Apa yang terjadi terhadap para pengungsi ini ironis sebab di forum internasional Indonesia justru mengampanyekan perlindungan warga sipil dalam konflik bersenjata. Hal ini misalnya diucapkan Menteri Luar Negeri Retno Marsudi dalam Sidang Terbuka Dewan Keamanan PBB di New York, Amerika Serikat, 23 Mei tahun lalu.
Martina tidak mau sekadar mendengar keluhan warga dan setelah itu tak melakukan apa-apa. Ia membuat posko, yang diniatkan sebagai aksi damai agar dapat menggugah hati pihak-pihak yang terlibat dalam konflik. “Kami tidak mau demonstrasi, kami biking ini saja,” ujar dia. Deklarasi ‘Posko Evakuasi Mama-Mama Amungmin Kampung Waa’ digelar pada 13 Juli lalu.
Pasal 18 dan Pasal 22 Deklarasi PBB tentang Hak-Hak Masyarakat Adat menjadi dasar protes.
Bunyi pasal 18 sebagai berikut: “Masyarakat pribumi mempunyai hak untuk berpartisipasi dalam pengambilan keputusan dalam masalah yang akan memengaruhi mereka, melalui wakil yang dipilih oleh mereka sendiri yang sesuai dengan prosedur mereka sendiri, juga untuk mengusahakan dan membangun institusi pengambil keputusan sendiri.” Sementara pasal 22: “perhatian khusus harus diberikan kepada pribumi lanjut usia, wanita, masyarakat muda, anak-anak, dan mereka yang menderita cacat sebagai implementasi dari deklarasi ini.”

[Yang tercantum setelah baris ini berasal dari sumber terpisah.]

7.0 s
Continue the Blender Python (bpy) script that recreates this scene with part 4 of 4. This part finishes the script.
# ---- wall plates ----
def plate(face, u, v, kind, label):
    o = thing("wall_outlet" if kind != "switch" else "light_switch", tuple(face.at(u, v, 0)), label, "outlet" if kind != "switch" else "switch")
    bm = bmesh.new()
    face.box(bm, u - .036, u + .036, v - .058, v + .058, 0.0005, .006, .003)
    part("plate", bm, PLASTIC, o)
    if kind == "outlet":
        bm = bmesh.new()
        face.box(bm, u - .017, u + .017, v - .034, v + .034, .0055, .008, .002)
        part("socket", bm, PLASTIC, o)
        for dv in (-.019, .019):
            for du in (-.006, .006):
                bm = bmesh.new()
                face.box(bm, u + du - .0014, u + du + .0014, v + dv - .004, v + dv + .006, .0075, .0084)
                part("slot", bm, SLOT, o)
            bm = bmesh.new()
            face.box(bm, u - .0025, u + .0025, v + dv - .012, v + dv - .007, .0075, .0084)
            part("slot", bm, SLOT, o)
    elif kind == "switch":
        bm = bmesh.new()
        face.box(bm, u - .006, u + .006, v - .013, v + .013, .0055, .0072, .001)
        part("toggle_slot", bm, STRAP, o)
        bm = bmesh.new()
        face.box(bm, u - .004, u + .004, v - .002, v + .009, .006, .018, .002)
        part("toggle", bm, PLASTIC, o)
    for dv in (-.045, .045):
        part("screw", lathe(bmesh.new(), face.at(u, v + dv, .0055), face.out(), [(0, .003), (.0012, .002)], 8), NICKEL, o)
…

Kabar terakhir, Jumat 17 Juli lalu, Bupati Mimika Eltinus Omaleng menegaskan pemerintah setempat belum mengizinkan para pengungsi kembali atau ‘naik’ “karena belum aman.” Sementara jumlah pengungsi terus bertambah. Jumlahnya sudah lebih dari 1.500 orang per 19 Juli lalu.